TELA – Technology Enhanced Learning for All – is a scalable program that will provide basic reading and math lessons through radio and tablet technology for 20,000 Nigerian children and adolescents who are orphaned, displaced, homeless or at-risk. These are children who can’t read a single sentence. They can’t add two numbers with a sum under ten.

TELA, funded in part USAID, is bringing education to orphaned and displaced children both in IDP camps and those sheltering in the community.
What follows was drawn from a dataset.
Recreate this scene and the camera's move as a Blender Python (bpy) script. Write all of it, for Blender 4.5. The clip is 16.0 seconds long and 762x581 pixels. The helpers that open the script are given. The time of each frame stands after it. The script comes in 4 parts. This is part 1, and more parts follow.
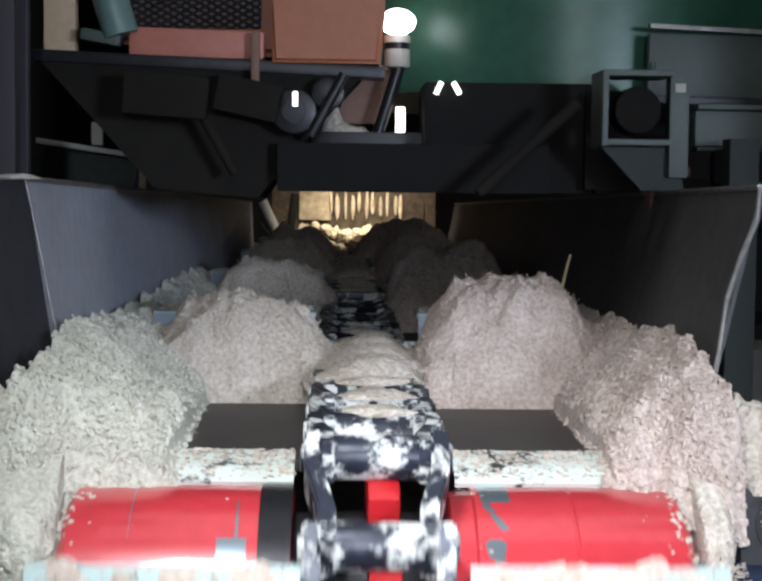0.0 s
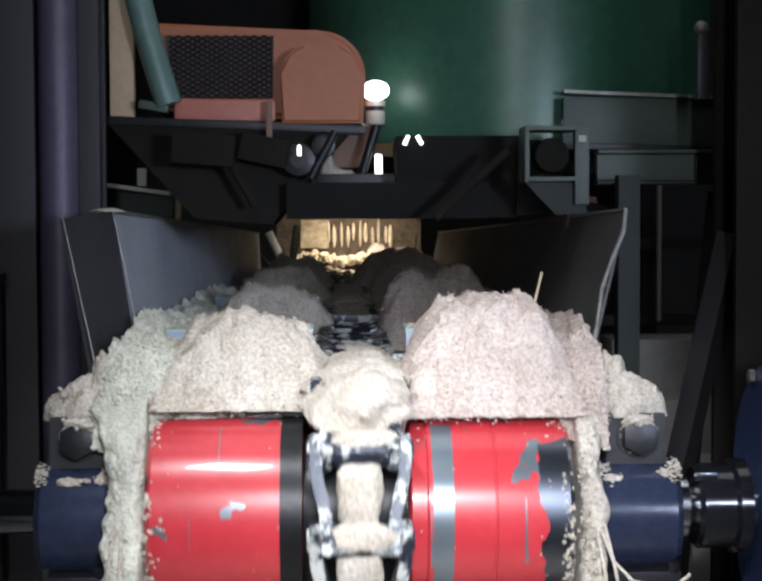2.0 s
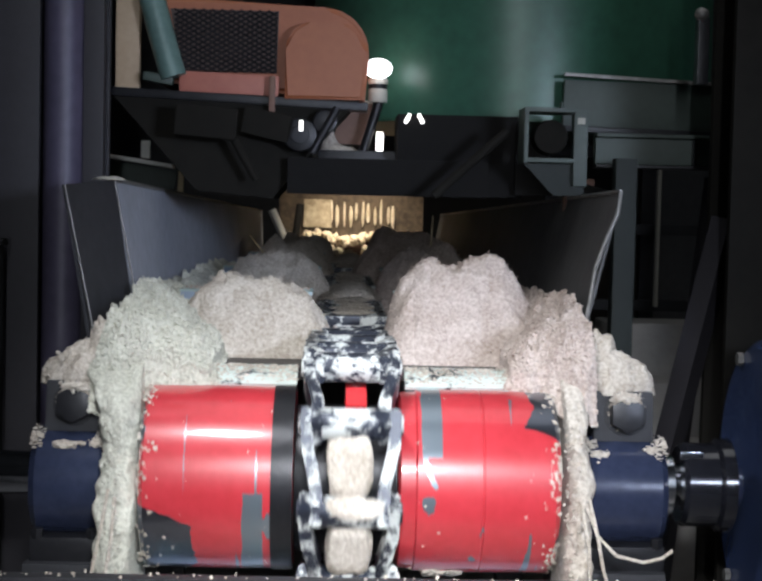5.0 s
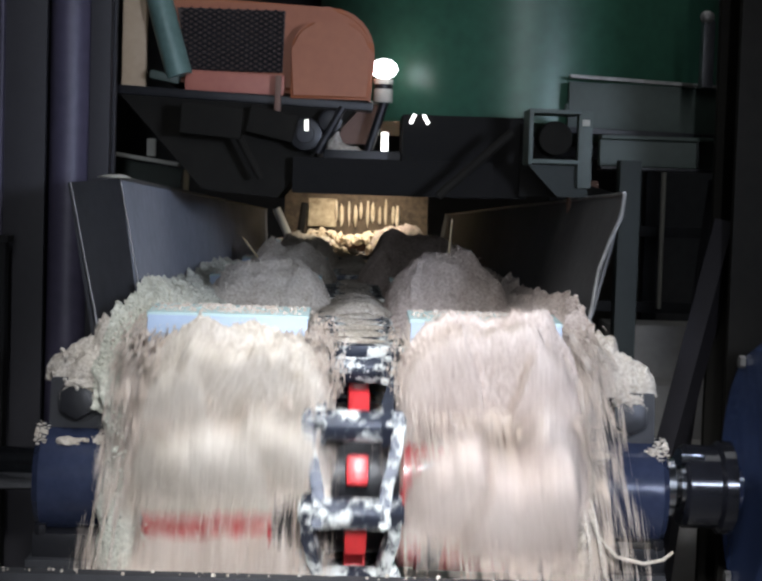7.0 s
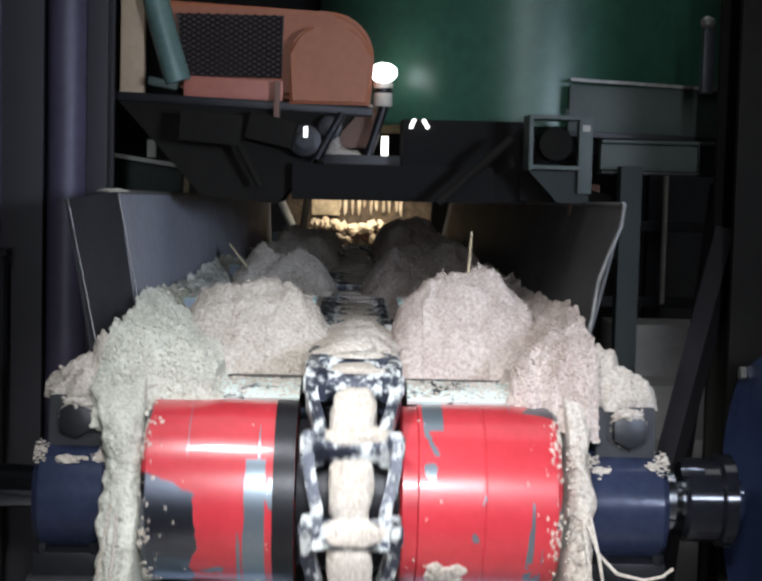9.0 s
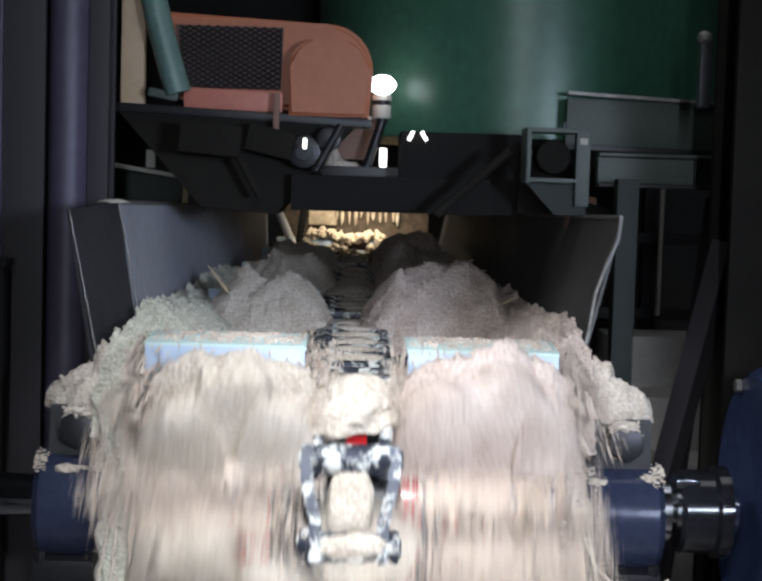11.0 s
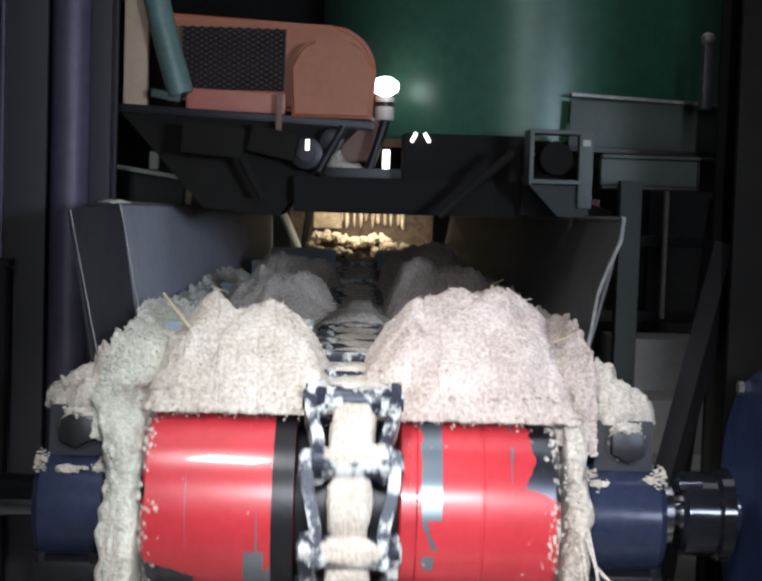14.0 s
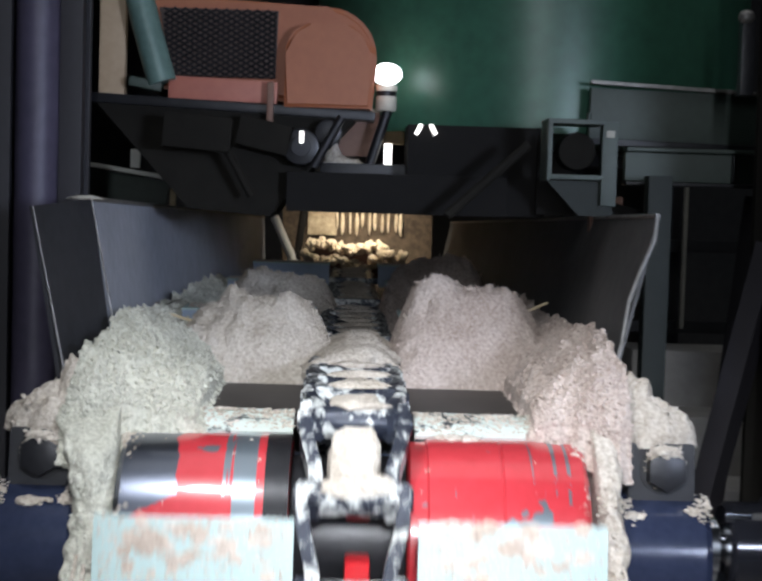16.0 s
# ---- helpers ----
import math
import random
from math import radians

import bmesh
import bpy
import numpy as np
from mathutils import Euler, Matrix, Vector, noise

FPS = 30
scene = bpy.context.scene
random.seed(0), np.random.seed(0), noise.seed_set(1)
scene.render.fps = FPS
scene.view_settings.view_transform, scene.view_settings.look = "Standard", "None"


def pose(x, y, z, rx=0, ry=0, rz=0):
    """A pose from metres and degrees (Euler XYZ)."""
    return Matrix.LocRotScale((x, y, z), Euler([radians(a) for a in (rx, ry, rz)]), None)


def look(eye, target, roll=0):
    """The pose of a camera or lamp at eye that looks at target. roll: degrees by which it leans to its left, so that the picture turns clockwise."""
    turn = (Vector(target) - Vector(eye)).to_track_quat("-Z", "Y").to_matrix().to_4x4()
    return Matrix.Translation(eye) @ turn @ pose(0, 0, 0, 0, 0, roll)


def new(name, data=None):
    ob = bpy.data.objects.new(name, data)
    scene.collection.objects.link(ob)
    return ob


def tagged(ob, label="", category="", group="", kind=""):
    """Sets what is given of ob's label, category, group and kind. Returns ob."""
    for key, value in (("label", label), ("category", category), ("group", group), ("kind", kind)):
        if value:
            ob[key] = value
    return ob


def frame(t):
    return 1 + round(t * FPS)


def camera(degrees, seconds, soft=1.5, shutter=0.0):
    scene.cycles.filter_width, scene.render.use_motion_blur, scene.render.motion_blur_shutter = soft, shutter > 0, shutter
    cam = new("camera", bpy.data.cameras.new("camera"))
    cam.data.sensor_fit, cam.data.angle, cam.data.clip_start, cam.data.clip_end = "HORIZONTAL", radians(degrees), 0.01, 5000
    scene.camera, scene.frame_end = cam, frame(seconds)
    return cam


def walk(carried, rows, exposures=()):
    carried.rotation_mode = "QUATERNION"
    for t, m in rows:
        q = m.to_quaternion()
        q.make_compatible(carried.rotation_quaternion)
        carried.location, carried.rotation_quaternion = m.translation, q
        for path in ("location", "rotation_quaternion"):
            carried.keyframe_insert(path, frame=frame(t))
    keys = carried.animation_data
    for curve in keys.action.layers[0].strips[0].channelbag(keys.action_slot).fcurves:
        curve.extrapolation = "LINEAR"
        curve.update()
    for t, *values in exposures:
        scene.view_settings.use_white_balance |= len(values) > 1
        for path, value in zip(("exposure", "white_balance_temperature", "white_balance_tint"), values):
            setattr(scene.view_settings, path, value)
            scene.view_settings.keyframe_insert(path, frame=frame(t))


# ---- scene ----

The program also serves some of the other 9 million out-of-school children and youth in northeast Nigeria, where the rate of illiteracy is estimated at 77%. The Northeast has been deeply wounded by the Boko Haram insurgency, and these children will not have hope for a better future – even after the defeat of Boko Haram – without access to education. If future generations of Nigerians are not educated and given hope, we are sowing 9 million seeds for terrorism.
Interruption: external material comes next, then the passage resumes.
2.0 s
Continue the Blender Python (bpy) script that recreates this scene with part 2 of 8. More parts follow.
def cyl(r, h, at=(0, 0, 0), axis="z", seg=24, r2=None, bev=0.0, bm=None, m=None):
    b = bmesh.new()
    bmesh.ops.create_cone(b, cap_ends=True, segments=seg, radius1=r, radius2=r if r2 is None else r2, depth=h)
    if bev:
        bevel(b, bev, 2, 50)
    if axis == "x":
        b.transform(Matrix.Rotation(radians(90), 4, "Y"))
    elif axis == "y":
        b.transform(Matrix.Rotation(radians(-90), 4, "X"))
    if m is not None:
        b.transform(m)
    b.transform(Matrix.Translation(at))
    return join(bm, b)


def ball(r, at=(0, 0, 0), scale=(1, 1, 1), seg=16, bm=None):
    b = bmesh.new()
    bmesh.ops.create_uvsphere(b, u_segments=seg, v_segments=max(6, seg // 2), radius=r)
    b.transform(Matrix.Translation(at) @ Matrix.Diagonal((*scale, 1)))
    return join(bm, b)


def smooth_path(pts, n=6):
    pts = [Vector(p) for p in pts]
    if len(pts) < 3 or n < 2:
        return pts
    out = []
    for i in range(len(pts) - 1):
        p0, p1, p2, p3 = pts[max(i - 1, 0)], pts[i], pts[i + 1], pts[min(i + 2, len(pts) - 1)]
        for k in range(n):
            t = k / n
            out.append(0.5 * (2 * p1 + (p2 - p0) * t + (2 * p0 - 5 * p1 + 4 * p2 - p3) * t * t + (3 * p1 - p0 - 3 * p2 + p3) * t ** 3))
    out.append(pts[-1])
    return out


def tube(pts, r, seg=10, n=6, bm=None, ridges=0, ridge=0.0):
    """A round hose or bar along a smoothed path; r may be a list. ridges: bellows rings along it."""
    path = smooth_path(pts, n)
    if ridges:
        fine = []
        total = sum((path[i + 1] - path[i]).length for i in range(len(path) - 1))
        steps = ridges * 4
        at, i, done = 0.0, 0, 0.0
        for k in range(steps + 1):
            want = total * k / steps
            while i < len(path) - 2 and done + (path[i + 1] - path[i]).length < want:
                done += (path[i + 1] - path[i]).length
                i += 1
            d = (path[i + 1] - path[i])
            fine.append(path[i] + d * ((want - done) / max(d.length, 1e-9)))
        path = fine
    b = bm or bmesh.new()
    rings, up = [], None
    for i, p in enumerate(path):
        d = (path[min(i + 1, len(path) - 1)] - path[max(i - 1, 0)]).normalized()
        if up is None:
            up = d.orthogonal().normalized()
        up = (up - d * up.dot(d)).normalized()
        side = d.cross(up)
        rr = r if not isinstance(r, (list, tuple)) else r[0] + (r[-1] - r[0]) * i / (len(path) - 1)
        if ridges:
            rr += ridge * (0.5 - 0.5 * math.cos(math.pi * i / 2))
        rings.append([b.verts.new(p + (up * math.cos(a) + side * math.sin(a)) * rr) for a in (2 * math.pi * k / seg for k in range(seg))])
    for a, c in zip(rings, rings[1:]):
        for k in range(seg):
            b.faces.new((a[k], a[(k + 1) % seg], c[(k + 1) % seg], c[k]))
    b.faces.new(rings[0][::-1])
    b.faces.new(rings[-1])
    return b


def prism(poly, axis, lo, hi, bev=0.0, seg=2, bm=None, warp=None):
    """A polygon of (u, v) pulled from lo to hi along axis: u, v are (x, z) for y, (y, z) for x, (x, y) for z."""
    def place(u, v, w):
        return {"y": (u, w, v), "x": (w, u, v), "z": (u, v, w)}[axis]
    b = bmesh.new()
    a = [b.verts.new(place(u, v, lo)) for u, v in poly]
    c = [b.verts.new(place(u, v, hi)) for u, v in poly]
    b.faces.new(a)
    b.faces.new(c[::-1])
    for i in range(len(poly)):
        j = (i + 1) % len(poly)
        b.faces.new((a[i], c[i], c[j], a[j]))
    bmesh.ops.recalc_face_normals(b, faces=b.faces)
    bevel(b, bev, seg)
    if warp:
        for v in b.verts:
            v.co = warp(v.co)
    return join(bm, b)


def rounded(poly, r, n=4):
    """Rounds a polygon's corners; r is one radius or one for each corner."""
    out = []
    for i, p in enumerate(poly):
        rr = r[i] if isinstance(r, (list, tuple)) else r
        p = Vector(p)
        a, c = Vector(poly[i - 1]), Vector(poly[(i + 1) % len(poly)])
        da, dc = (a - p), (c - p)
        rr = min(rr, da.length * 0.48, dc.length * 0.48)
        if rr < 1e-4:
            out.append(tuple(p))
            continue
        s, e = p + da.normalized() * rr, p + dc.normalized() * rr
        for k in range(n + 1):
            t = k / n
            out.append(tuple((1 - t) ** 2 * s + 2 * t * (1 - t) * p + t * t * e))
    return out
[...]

TELA program will broadcast lessons over radio through distributed handsets and communal listening centers. The radio shows will use storytelling and local, relatable characters to harness the students’ imagination, and workbooks will be distributed to convert imagination into learning. Read about the TELA Dolls to learn more about the use of storytelling.

TELA participants will also be supported through reading camps and mobile classrooms that will bring volunteer tutors, tablet computers and supplementary reading materials to provide face-to-face tutoring.

The funding by USAID only provides enough tablets to serve 5,000 children. AUN still needs 500 tablets to reach the remaining 15,000 children. Each tablet costs $180.